Performance Perspectives Blog

Scary stuff … and it isn’t even Halloween yet!

by | Sep 23, 2013

The opening session at this year’s GIPS(R) (Global Investment Performance Standards) came along with some unexpected scary stuff.

The topic was pooled funds, and the speakers (Annie Lo and Ann Putallaz) provided us with some insights into a guidance statement (GS) that is being drafted. The GS, while not yet finalized, will purportedly require compliant managers of pooled funds (including mutual funds) to provide all prospective shareholders with the composite presentation that the fund is in. In fact, it was suggested that since nowhere in the Standards do we find an exemption for shareholders, why would one not already be doing just this? That is, it is a belief of some that this is, in reality, a requirement today!

This, in and of itself, is scary enough. I will have a lot to say about it in this month’s newsletter (unexpected fodder, I can assure you). To put this into some perspective, several folks came up to me afterwards, asking what I thought of it: no one seems eager to see this idea come to fruition. Some suggested that it would cost a great deal, and result in much added work and confusion, with no discernible benefit.

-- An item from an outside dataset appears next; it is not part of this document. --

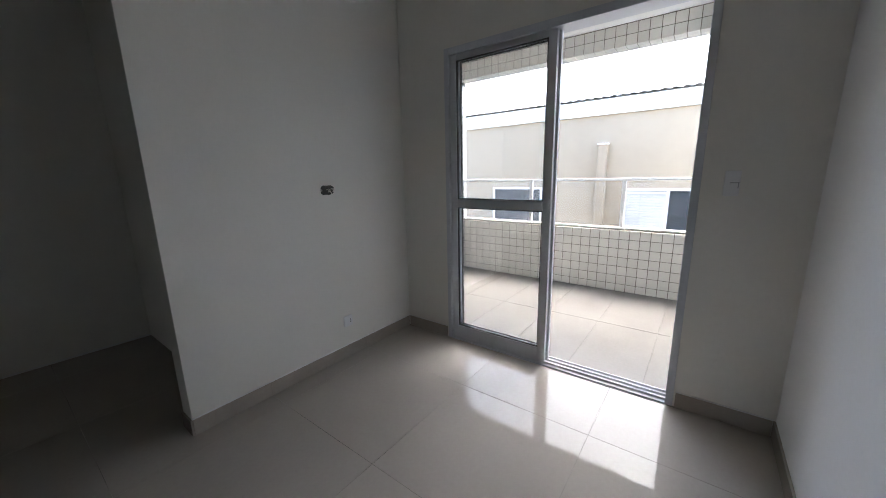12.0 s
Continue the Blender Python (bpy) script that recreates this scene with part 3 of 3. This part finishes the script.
# ---------------------------------------------------------------- balcony shell
BW = 0.20
OY1 = 3.240                                 # end of the opening
LINT = 2.457
structure("wall_balcony_parapet", box(PX + 0.006, PX + BW - 0.006, DW, 3.80, -3.0, PZ - 0.006), WALL_GROUT, "parapet clad in small beige glazed tiles", "parapet")
structure("wall_balcony_front", box(PX + 0.006, PX + BW - 0.006, OY1 + 0.006, 3.80, PZ - 0.006, CEIL), WALL_GROUT, "balcony front wall clad in small beige tiles", "wall")
structure("beam_balcony", box(PX + 0.006, PX + BW - 0.006, DW, OY1 + 0.006, LINT + 0.006, CEIL), WALL_GROUT, "balcony beam clad in small beige tiles", "beam")
structure("wall_balcony_north", box(LX1 + 0.15, PX + 0.006, 3.75, 3.90, -0.14, CEIL), WALL_GROUT, "balcony side wall clad in small beige tiles", "wall")

# glass guard rail on the parapet
RX = PX + 0.085
rail = holder("balcony_railing", pose(0, 0, 0), "white metal railing with clear glass panels on the parapet", "railing")
part("top_rail", box(RX - 0.024, RX + 0.024, DW, OY1 - 0.001, 1.168, 1.196, bevel=0.005, segments=2), WHITE_METAL, rail)
part("bottom_rail", box(RX - 0.030, RX + 0.030, DW, OY1 - 0.001, PZ + 0.0005, PZ + 0.020, bevel=0.003), WHITE_METAL, rail)
POSTS = [0.15, 1.189, 2.219, 3.215]
for y in POSTS:
    part("post", box(RX - 0.018, RX + 0.018, y - 0.020, y + 0.020, PZ + 0.0205, 1.1675, bevel=0.003), WHITE_METAL, rail)
for a, b in zip(POSTS, POSTS[1:]):
    pane = part("pane", box(RX - 0.004, RX + 0.004, a + 0.024, b - 0.024, PZ + 0.030, 1.160), GLASS, rail, "clear glass guard panel")
    pane.visible_shadow = False

# ---------------------------------------------------------------- neighbour's house
house = holder("neighbour_house", pose(0, 0, 0), "beige rendered house with white cornice and corrugated roof", "house")
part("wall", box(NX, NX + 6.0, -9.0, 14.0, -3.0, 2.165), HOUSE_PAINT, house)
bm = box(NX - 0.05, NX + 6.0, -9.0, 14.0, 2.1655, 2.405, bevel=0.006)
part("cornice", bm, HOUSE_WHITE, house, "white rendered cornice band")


def corrugated(y0, y1, pitch, depth):
    bm = bmesh.new()
    n = int((y1 - y0) / pitch * 8)
    rows = []
    for x, z in ((NX - 0.09, 2.415), (NX + 3.0, 2.91)):
        for dz in (0.0, 0.012):
            rows.append([bm.verts.new((x, y0 + (y1 - y0) * i / n, z + dz + depth * (0.5 + 0.5 * math.cos(2 * math.pi * i / 8)))) for i in range(n + 1)])
    lo0, hi0, lo1, hi1 = rows
    for i in range(n):
        bm.faces.new((hi0[i], hi0[i + 1], hi1[i + 1], hi1[i]))
        bm.faces.new((lo0[i], lo1[i], lo1[i + 1], lo0[i + 1]))
        bm.faces.new((lo0[i], lo0[i + 1], hi0[i + 1], hi0[i]))
    return bm


part("roof", corrugated(-9.0, 14.0, 0.135, 0.020), ROOF_SHEET, house, "corrugated fibre cement roof sheets")
vent = part("vent_pipe", add_cyl(bmesh.new(), pose(NX + 0.35, 1.83, 2.60), 0.045, 0.36, 16), ROOF_SHEET, house)
part("aerial_stub", add_cyl(bmesh.new(), pose(NX + 0.35, 2.07, 2.56), 0.014, 0.22, 10), ROOF_SHEET, house)
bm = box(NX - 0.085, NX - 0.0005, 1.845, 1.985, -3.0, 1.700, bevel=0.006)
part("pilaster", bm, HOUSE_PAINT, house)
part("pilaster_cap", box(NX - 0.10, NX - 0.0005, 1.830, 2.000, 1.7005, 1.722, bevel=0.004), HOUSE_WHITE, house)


def house_window(y0, y1, z0, z1, shutter):
    """Sliding window set in the wall's face, with a louvred leaf where it has one."""
    win = part("window", bmesh_frame(y0, y1, z0, z1), WHITE_METAL, house, "white framed window with dark glass")
    part("pane", box(NX - 0.010, NX - 0.004, y0 + 0.041, y1 - 0.041, z0 + 0.041, z1 - 0.041), DARK_GLASS, win)
    mid = y1 - (y1 - y0) * 0.55 if shutter else (y0 + y1) / 2
    if shutter:
        part("mullion", box(NX - 0.026, NX - 0.0105, mid - 0.02, mid + 0.02, z0 + 0.041, z1 - 0.041, bevel=0.002), WHITE_METAL, win)
        z = z0 + 0.07
        while z < z1 - 0.045:
            bm = box(-0.003, 0.003, mid + 0.021, y1 - 0.042, -0.024, 0.024)
            bmesh.ops.transform(bm, verts=bm.verts, matrix=Matrix.Translation((NX - 0.028, 0, z)) @ Matrix.Rotation(radians(32), 4, "Y"))
            part("louvre", bm, SHUTTER, win)
            z += 0.044


def bmesh_frame(y0, y1, z0, z1):
    bm = bmesh.new()
    for a, b, c, d in ((y0, y0 + 0.04, z0, z1), (y1 - 0.04, y1, z0, z1), (y0 + 0.04, y1 - 0.04, z0, z0 + 0.04), (y0 + 0.04, y1 - 0.04, z1 - 0.04, z1)):
        add_box(bm, NX - 0.032, NX - 0.0005, a, b, c, d)
    return bm


house_window(2.93, 3.95, -0.15, 1.010, False)
house_window(0.45, 1.56, -0.15, 1.000, True)

structure("ground", box(-400, 400, -400, 400, -3.2, -3.0), GROUND, "bare concrete ground far below the balcony", "ground")
structure("slab", box(LX0 - 0.15, PX + 0.1, BY0 - 0.15, KY + 0.15, -0.40, -0.145), GROUND, "concrete floor slab of the flat", "slab")


# ---------------------------------------------------------------- floor tiles
def lay_floor(parent, xs, ys, joint, mat, tilt, z=0.0, thick=0.002):
    for x0, x1 in xs:
        for y0, y1 in ys:
            sx, sy = x1 - x0 - joint, y1 - y0 - joint
            ob = new("tile", tile_mesh(sx, sy, thick, mat, 0.0008))
            ob.parent = parent
            ob.matrix_basis = pose((x0 + x1) / 2, (y0 + y1) / 2, z, RNG.uniform(-tilt, tilt), RNG.uniform(-tilt, tilt), 0)


lay_floor(floor_bedroom, cuts(BX0, BX1, 0.338, 0.5035), cuts(BY0, -0.004, -0.522, 0.506), 0.0026, SATIN_TILE, 0.03)
lay_floor(floor_living, cuts(LX0, LX1 - 0.013, 2.008, 0.735), cuts(DW + 0.005, KY, 0.827, 0.735), 0.0019, POLISHED_TILE, 0.02)
lay_floor(floor_living, [(JX0 + 0.015, JX1 - 0.015)], [(0.0345, DW + 0.005)], 0.0028, POLISHED_TILE, 0.0)
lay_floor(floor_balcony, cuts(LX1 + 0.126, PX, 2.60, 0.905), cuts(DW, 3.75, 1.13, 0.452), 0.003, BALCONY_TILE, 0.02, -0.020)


# ---------------------------------------------------------------- small wall tiles
def joined_tiles(parent, places, size):
    """Many small tiles as one piece of real geometry; places: matrices of the tile centres."""
    v, f = [], []
    a, e, d = size / 2, 0.0012, 0.006
    local = [(-a, -a, -d), (a, -a, -d), (a, a, -d), (-a, a, -d), (-a, -a, -e), (a, -a, -e), (a, a, -e), (-a, a, -e), (-a + e, -a + e, 0), (a - e, -a + e, 0), (a - e, a - e, 0), (-a + e, a - e, 0)]
    faces = [(8, 9, 10, 11)] + [(i + o, (i + 1) % 4 + o, (i + 1) % 4 + o + 4, i + o + 4) for o in (0, 4) for i in range(4)]
    for m in places:
        n = len(v)
        v += [tuple(m @ Vector(p)) for p in local]
        f += [tuple(i + n for i in face) for face in faces]
    me = bpy.data.meshes.new("wall_tiles")
    me.from_pydata(v, [], f)
    me.materials.append(WALL_TILE_JOINED)
    ob = new("wall_tiles", me)
    ob.parent = parent
    tagged(ob, kind="stuff")
    return ob


PITCH, TS = 0.0985, 0.0925
parapet = bpy.data.objects["wall_balcony_parapet"]
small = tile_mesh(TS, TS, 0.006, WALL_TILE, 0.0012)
rows = 7
for j in range(rows):
    z = PZ - 0.004 - PITCH * (j + 0.5)
    for i in range(36):
        y = 0.20 + PITCH * (i + 0.5)
        m = pose(PX, y, z, 0, -90, 0) @ pose(0, 0, 0, RNG.uniform(-0.4, 0.4), RNG.uniform(-0.4, 0.4), 0)
        if y > 3.72:
            continue
        ob = new("tile", small)
        ob.parent, ob.matrix_basis = parapet, m
front = bpy.data.objects["wall_balcony_front"]
for j in range(20):
    z = PZ - 0.004 + PITCH * (j + 0.5)
    for i in range(4):
        y = OY1 + PITCH * (i + 0.5)
        ob = new("tile", small)
        ob.parent, ob.matrix_basis = front, pose(PX, y, z, 0, -90, 0)
    if z < LINT:
        for i in range(2):
            ob = new("tile", small)
            ob.parent, ob.matrix_basis = front, pose(PX + PITCH * (i + 0.5), OY1, z, 90, 0, 0)
beam = bpy.data.objects["beam_balcony"]
for i in range(32):
    y = OY1 - PITCH * (i + 0.5)
    for j in range(2):
        ob = new("tile", small)
        ob.parent, ob.matrix_basis = beam, pose(PX, y, LINT + PITCH * (j + 0.5), 0, -90, 0)
        ob = new("tile", small)
        ob.parent, ob.matrix_basis = beam, pose(PX + PITCH * (j + 0.5), y, LINT, 180, 0, 0)
side = bpy.data.objects["wall_balcony_north"]
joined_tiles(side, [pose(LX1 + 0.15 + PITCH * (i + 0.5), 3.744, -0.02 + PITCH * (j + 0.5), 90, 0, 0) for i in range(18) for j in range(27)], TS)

For me, the scariest moment was the response to one of the questions I submitted: if it is true that compliant firms are required to make these materials available, does it therefore also mean that they are out of compliance? The response: “technically, yes.”

Imagine what this message means. If you are at the conference and manage mutual funds, and know that your firm does not make any effort to provide compliant materials to prospective shareholders, you are “technically” out of compliance. Do you (a) immediately contact your compliance officer to warn him/her, (b) return and assemble the key folks to tell them of this, (c) insist that the firm stop claiming compliance, or (d) ignore this for now? If you do anything but stop claiming compliance, are you putting your firm in the awkward position of committing fraud? That is, are you knowingly allowing your firm to continue to tell folks you’re compliant, all the time knowing that you are “technically” out of compliance? This is serious stuff.

But calmer heads prevailed … at least, for now.

Jonathan Boersma, who moderated this panel, suggested that if the firm considers the prospect to be the fund, and provides its board with compliant materials, then they are in compliance.

Hear, hear! Bravo! Yes; I agree!

And of course, this therefore requires us to ponder why is anyone suggesting otherwise? In the IPC (Investment Performance Council; the predecessor group to the GIPS Executive Committee) days, I recall brief discussions on this topic; that is, who is the client? We seemed to be in agreement, though failed to write it down, that for pooled accounts, the broad account was the client. Why would we ever think that the shareholders are, for GIPS purposes? Why would we think it necessary or prudent or worthwhile to provide prospective shareholders with presentations?

Again, I will have more to say on this in our newsletters.